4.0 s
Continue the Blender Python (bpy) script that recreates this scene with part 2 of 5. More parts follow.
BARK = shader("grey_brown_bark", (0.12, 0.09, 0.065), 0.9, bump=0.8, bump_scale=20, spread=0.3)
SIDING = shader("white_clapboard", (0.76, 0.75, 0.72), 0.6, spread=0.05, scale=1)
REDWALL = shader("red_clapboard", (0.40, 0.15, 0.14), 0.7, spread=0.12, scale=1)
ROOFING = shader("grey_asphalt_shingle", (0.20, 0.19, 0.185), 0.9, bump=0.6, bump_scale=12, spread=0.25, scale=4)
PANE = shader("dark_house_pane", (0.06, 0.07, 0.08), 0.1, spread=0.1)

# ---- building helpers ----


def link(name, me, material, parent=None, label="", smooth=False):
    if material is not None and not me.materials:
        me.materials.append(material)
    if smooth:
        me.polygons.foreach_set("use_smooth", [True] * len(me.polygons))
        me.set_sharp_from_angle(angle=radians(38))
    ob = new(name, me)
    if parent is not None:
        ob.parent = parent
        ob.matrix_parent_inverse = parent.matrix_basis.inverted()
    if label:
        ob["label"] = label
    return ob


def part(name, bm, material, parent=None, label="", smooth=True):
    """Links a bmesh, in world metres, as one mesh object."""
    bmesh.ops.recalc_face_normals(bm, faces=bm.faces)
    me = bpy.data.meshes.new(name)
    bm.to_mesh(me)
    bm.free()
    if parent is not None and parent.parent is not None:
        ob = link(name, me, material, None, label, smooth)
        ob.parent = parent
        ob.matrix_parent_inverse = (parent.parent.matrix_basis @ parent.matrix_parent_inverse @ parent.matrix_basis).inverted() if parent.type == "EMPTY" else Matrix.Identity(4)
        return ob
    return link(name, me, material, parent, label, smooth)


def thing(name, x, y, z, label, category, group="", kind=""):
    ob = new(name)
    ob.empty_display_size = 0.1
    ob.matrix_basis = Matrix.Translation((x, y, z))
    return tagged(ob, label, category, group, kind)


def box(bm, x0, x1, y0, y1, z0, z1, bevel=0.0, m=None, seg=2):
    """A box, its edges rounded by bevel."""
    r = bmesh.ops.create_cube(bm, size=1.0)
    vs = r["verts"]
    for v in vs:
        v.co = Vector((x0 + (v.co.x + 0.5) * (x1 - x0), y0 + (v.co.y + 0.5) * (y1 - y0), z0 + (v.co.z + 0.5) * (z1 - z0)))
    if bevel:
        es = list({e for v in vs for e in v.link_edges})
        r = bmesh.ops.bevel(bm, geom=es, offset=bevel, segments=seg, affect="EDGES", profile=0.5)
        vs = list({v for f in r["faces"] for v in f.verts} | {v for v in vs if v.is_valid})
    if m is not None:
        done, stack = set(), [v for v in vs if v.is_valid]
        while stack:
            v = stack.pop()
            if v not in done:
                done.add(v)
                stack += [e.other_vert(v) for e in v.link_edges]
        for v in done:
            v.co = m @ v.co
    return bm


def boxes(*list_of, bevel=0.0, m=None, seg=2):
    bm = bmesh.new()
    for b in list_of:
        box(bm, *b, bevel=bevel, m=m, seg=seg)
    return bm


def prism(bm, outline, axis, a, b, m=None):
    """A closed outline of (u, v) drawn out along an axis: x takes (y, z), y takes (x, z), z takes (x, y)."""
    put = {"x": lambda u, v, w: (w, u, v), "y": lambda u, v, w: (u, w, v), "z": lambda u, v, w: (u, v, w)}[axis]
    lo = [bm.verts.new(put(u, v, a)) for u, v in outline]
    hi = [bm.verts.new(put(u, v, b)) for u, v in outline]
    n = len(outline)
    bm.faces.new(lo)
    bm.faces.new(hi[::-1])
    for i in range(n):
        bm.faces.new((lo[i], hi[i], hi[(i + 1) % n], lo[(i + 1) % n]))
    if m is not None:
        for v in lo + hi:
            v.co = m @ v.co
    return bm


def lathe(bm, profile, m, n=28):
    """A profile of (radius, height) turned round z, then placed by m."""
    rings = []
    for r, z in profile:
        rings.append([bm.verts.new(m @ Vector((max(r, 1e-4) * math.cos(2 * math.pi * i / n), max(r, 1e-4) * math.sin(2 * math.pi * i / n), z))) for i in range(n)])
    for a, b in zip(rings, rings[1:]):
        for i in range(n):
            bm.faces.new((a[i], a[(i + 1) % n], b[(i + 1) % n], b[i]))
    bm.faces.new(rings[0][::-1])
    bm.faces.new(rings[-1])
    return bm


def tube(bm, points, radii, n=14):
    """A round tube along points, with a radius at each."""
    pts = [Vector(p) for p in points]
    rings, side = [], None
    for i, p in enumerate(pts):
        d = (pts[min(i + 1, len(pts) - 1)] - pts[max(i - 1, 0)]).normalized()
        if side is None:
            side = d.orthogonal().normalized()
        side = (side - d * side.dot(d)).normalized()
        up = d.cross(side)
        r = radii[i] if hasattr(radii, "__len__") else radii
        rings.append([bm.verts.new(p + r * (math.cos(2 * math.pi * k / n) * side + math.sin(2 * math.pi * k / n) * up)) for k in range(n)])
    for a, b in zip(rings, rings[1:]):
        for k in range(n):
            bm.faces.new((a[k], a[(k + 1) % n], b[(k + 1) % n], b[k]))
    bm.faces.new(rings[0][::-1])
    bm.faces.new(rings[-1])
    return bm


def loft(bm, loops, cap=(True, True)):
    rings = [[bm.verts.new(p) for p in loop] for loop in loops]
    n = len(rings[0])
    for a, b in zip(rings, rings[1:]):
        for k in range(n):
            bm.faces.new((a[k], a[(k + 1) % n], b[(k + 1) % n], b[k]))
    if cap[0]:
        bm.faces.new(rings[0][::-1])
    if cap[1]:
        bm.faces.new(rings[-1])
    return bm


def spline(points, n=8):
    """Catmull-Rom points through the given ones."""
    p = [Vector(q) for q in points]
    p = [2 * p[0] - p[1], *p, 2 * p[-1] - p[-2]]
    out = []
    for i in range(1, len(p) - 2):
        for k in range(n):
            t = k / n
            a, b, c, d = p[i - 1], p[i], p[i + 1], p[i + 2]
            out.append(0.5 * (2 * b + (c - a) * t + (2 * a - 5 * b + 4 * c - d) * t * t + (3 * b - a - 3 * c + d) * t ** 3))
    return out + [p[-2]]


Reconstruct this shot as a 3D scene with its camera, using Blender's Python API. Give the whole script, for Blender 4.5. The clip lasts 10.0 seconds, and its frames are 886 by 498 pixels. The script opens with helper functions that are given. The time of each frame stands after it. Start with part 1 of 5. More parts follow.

▶ [Short exercise]:
Produce an exact copy of every entry above.

▶ [Response for this exercise]:
4.0 s
Continue the Blender Python (bpy) script that recreates this scene with part 2 of 5. More parts follow.
BARK = shader("grey_brown_bark", (0.12, 0.09, 0.065), 0.9, bump=0.8, bump_scale=20, spread=0.3)
SIDING = shader("white_clapboard", (0.76, 0.75, 0.72), 0.6, spread=0.05, scale=1)
REDWALL = shader("red_clapboard", (0.40, 0.15, 0.14), 0.7, spread=0.12, scale=1)
ROOFING = shader("grey_asphalt_shingle", (0.20, 0.19, 0.185), 0.9, bump=0.6, bump_scale=12, spread=0.25, scale=4)
PANE = shader("dark_house_pane", (0.06, 0.07, 0.08), 0.1, spread=0.1)

# ---- building helpers ----


def link(name, me, material, parent=None, label="", smooth=False):
    if material is not None and not me.materials:
        me.materials.append(material)
    if smooth:
        me.polygons.foreach_set("use_smooth", [True] * len(me.polygons))
        me.set_sharp_from_angle(angle=radians(38))
    ob = new(name, me)
    if parent is not None:
        ob.parent = parent
        ob.matrix_parent_inverse = parent.matrix_basis.inverted()
    if label:
        ob["label"] = label
    return ob


def part(name, bm, material, parent=None, label="", smooth=True):
    """Links a bmesh, in world metres, as one mesh object."""
    bmesh.ops.recalc_face_normals(bm, faces=bm.faces)
    me = bpy.data.meshes.new(name)
    bm.to_mesh(me)
    bm.free()
    if parent is not None and parent.parent is not None:
        ob = link(name, me, material, None, label, smooth)
        ob.parent = parent
        ob.matrix_parent_inverse = (parent.parent.matrix_basis @ parent.matrix_parent_inverse @ parent.matrix_basis).inverted() if parent.type == "EMPTY" else Matrix.Identity(4)
        return ob
    return link(name, me, material, parent, label, smooth)


def thing(name, x, y, z, label, category, group="", kind=""):
    ob = new(name)
    ob.empty_display_size = 0.1
    ob.matrix_basis = Matrix.Translation((x, y, z))
    return tagged(ob, label, category, group, kind)


def box(bm, x0, x1, y0, y1, z0, z1, bevel=0.0, m=None, seg=2):
    """A box, its edges rounded by bevel."""
    r = bmesh.ops.create_cube(bm, size=1.0)
    vs = r["verts"]
    for v in vs:
        v.co = Vector((x0 + (v.co.x + 0.5) * (x1 - x0), y0 + (v.co.y + 0.5) * (y1 - y0), z0 + (v.co.z + 0.5) * (z1 - z0)))
    if bevel:
        es = list({e for v in vs for e in v.link_edges})
        r = bmesh.ops.bevel(bm, geom=es, offset=bevel, segments=seg, affect="EDGES", profile=0.5)
        vs = list({v for f in r["faces"] for v in f.verts} | {v for v in vs if v.is_valid})
    if m is not None:
        done, stack = set(), [v for v in vs if v.is_valid]
        while stack:
            v = stack.pop()
            if v not in done:
                done.add(v)
                stack += [e.other_vert(v) for e in v.link_edges]
        for v in done:
            v.co = m @ v.co
    return bm


def boxes(*list_of, bevel=0.0, m=None, seg=2):
    bm = bmesh.new()
    for b in list_of:
        box(bm, *b, bevel=bevel, m=m, seg=seg)
    return bm


def prism(bm, outline, axis, a, b, m=None):
    """A closed outline of (u, v) drawn out along an axis: x takes (y, z), y takes (x, z), z takes (x, y)."""
    put = {"x": lambda u, v, w: (w, u, v), "y": lambda u, v, w: (u, w, v), "z": lambda u, v, w: (u, v, w)}[axis]
    lo = [bm.verts.new(put(u, v, a)) for u, v in outline]
    hi = [bm.verts.new(put(u, v, b)) for u, v in outline]
    n = len(outline)
    bm.faces.new(lo)
    bm.faces.new(hi[::-1])
    for i in range(n):
        bm.faces.new((lo[i], hi[i], hi[(i + 1) % n], lo[(i + 1) % n]))
    if m is not None:
        for v in lo + hi:
            v.co = m @ v.co
    return bm


def lathe(bm, profile, m, n=28):
    """A profile of (radius, height) turned round z, then placed by m."""
    rings = []
    for r, z in profile:
        rings.append([bm.verts.new(m @ Vector((max(r, 1e-4) * math.cos(2 * math.pi * i / n), max(r, 1e-4) * math.sin(2 * math.pi * i / n), z))) for i in range(n)])
    for a, b in zip(rings, rings[1:]):
        for i in range(n):
            bm.faces.new((a[i], a[(i + 1) % n], b[(i + 1) % n], b[i]))
    bm.faces.new(rings[0][::-1])
    bm.faces.new(rings[-1])
    return bm


def tube(bm, points, radii, n=14):
    """A round tube along points, with a radius at each."""
    pts = [Vector(p) for p in points]
    rings, side = [], None
    for i, p in enumerate(pts):
        d = (pts[min(i + 1, len(pts) - 1)] - pts[max(i - 1, 0)]).normalized()
        if side is None:
            side = d.orthogonal().normalized()
        side = (side - d * side.dot(d)).normalized()
        up = d.cross(side)
        r = radii[i] if hasattr(radii, "__len__") else radii
        rings.append([bm.verts.new(p + r * (math.cos(2 * math.pi * k / n) * side + math.sin(2 * math.pi * k / n) * up)) for k in range(n)])
    for a, b in zip(rings, rings[1:]):
        for k in range(n):
            bm.faces.new((a[k], a[(k + 1) % n], b[(k + 1) % n], b[k]))
    bm.faces.new(rings[0][::-1])
    bm.faces.new(rings[-1])
    return bm


def loft(bm, loops, cap=(True, True)):
    rings = [[bm.verts.new(p) for p in loop] for loop in loops]
    n = len(rings[0])
    for a, b in zip(rings, rings[1:]):
        for k in range(n):
            bm.faces.new((a[k], a[(k + 1) % n], b[(k + 1) % n], b[k]))
    if cap[0]:
        bm.faces.new(rings[0][::-1])
    if cap[1]:
        bm.faces.new(rings[-1])
    return bm


def spline(points, n=8):
    """Catmull-Rom points through the given ones."""
    p = [Vector(q) for q in points]
    p = [2 * p[0] - p[1], *p, 2 * p[-1] - p[-2]]
    out = []
    for i in range(1, len(p) - 2):
        for k in range(n):
            t = k / n
            a, b, c, d = p[i - 1], p[i], p[i + 1], p[i + 2]
            out.append(0.5 * (2 * b + (c - a) * t + (2 * a - 5 * b + 4 * c - d) * t * t + (3 * b - a - 3 * c + d) * t ** 3))
    return out + [p[-2]]


Reconstruct this shot as a 3D scene with its camera, using Blender's Python API. Give the whole script, for Blender 4.5. The clip lasts 10.0 seconds, and its frames are 886 by 498 pixels. The script opens with helper functions that are given. The time of each frame stands after it. Start with part 1 of 5. More parts follow.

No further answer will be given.